The Justice Department and PayPal reached a settlement this week that ends PayPal’s race‑targeted Economic Opportunity Fund and forces a new, race‑neutral Small Business Initiative. The message from Washington is clear: corporate DEI programs that favor applicants by race or national origin will be scrutinized under the Equal Credit Opportunity Act. For companies that thought virtue signaling was a safe business strategy, the DOJ just upgraded the risk profile.

What the settlement requires and what it actually means

Under the agreement, PayPal will waive processing fees on up to $1 billion in transactions through a new Small Business Initiative — a benefit the government values at about $30 million. Those benefits will be available to eligible American small businesses that are veteran‑owned or operate in farming, manufacturing, or technology. PayPal must also name a director for the program, perform a Financial Needs Assessment of U.S. small businesses, train employees on the Equal Credit Opportunity Act, submit a written proposal to the United States, and file annual reports on the initiative. In plain English: PayPal has to stop using race or national origin as a selection tool and build a race‑neutral program instead.

Legal fine print: not an admission of guilt

Don’t mistake the settlement for a criminal conviction or a final legal defeat. The agreement expressly says PayPal denies liability and the DOJ did not make a formal finding that PayPal violated the law; the deal resolves the government’s investigation into the 2020 Economic Opportunity Fund. That technicality won’t comfort activists who viewed the Fund as targeted help, but it matters to companies watching the fine print — settlements are often about managing risk, not confessing wrongdoing. Still, the practical effect is the same: race‑based corporate preference programs are now in the DOJ’s crosshairs.

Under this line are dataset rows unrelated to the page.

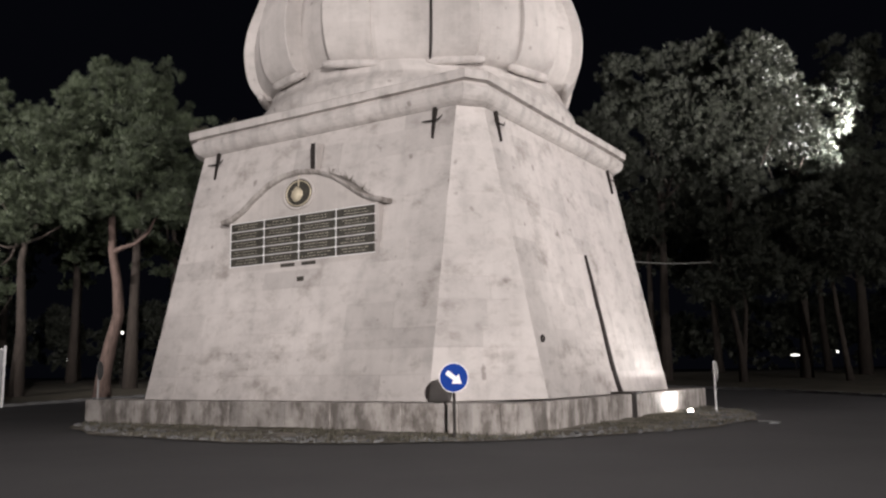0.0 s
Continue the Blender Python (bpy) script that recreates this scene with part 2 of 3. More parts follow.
stone.matrix_local = pose(0, 0, 0.0, 0, 0, -20)
for k in range(1, 73):
    a = -20 + k * 3.03
    ob = adopt(new("kerb_stone", stone.data), kerb)
    ob.matrix_local = pose(0, 0, rise(TX + 18.6 * math.cos(radians(a)), TY + 18.6 * math.sin(radians(a))), 0, 0, a)
v, f = annulus(6.0, 10.5, 0.06, 0.03, segs=160, ripple=0.35)
tagged(piece("island_verge", v, f, EARTH, smooth=True), "round traffic island of dry worn grass and earth", "ground", kind="structure")

# ---------------------------------------------------------------- the tower
TOWER = pose(TX, TY, 0, 0, 0, 57.79)
A0, C0, Z0 = 6.14, 1.61, 0.64      # foot of the battered base: half width, cut corner, height
A1, C1, Z1 = 4.73, 0.47, 7.65      # its top, under the cornice

tower = thing("monument_tower", TOWER, "floodlit pale stone monument tower with battered base and ribbed shaft", "tower")


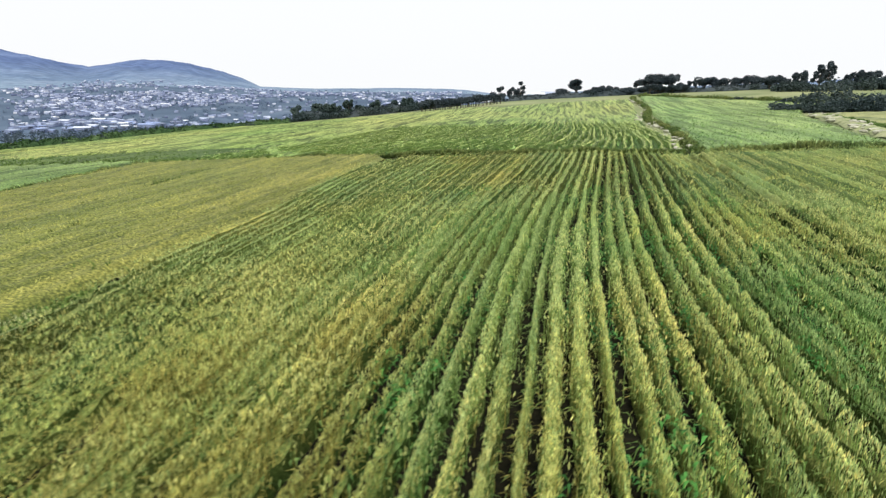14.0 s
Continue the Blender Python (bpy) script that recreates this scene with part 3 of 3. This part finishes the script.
# ---------------------------------------------------------------- trees
def crown_leaves(pile, lobes, count, size, mat=0):
    """Many small leaf clumps in the shells of uneven lobes (x, y, z, rx, ry, rz)."""
    lobes = np.asarray(lobes, float)
    wt = lobes[:, 3] * lobes[:, 4]
    pick = rng.choice(len(lobes), count, p=wt / wt.sum())
    d = rng.normal(0, 1, (count, 3))
    d /= np.linalg.norm(d, axis=1)[:, None]
    rad = rng.uniform(0.45, 1.05, count) ** 0.6 * np.where(rng.random(count) < 0.16, rng.uniform(1.0, 1.4, count), 1.0)
    c = lobes[pick, :3] + d * lobes[pick, 3:] * rad[:, None]
    a = rng.normal(0, 1, (count, 3))
    a /= np.linalg.norm(a, axis=1)[:, None]
    b = np.cross(a, rng.normal(0, 1, (count, 3)))
    b /= np.linalg.norm(b, axis=1)[:, None]
    s = rng.uniform(0.6, 1.4, count)[:, None] * size
    v = np.stack([c - a * s, c + b * s * 0.6, c + a * s, c - b * s * 0.6 + np.cross(a, b) * s * 0.4], 1)
    t = np.array([[0, 1, 2], [0, 2, 3]])
    pile.add(v.reshape(-1, 3), (np.arange(count)[:, None, None] * 4 + t).reshape(-1, 3), mat)


def limb(pile, p, q, r0, r1, sides=7, mat=0):
    p, q = np.asarray(p, float), np.asarray(q, float)
    d = (q - p) / np.linalg.norm(q - p)
    a = np.cross(d, (0.3, 1, 0.2))
    a /= np.linalg.norm(a)
    b = np.cross(d, a)
    ts = np.linspace(0, 1, 4)
    bow = np.array([0, 0.5, 0.4, 0]) * np.linalg.norm(q - p) * rng.normal(0, 0.1)
    ang = np.linspace(0, 2 * np.pi, sides + 1)
    v = np.stack([p + (q - p) * t + a * w + (r0 + (r1 - r0) * t) * (np.cos(ang)[:, None] * a + np.sin(ang)[:, None] * b) for t, w in zip(ts, bow)])
    pile.add(v.reshape(-1, 3), grid_tris(4, sides + 1), mat)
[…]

Why this matters to business and to the politics of DEI

This is a signal to every boardroom that made DEI the new corporate playbook. The DOJ framed the action as enforcement of the Equal Credit Opportunity Act, and top Justice Department officials vowed aggressive oversight. For conservatives who have warned that government and corporate DEI policies can become arbitrary tools that sort Americans by race, this settlement is a win. For companies, it means rethinking programs that use protected characteristics as eligibility criteria — or be prepared to settle, restructure, or defend in court.

Bottom line: consequences for corporate America

PayPal will now roll out a race‑neutral program and waive fees for qualifying small businesses in certain categories while publicly denying liability. That compromise will satisfy neither the pure critics nor the DEI true believers, but it does reset the rules: government enforcement of anti‑discrimination law will apply to private corporate programs too. The lesson for executives is simple and practical — focus on helping small businesses by industry or need, not by racial category, unless you want the Justice Department knocking on your door. Expect more corporate DEI programs to be rewritten, and expect Washington to keep watching closely.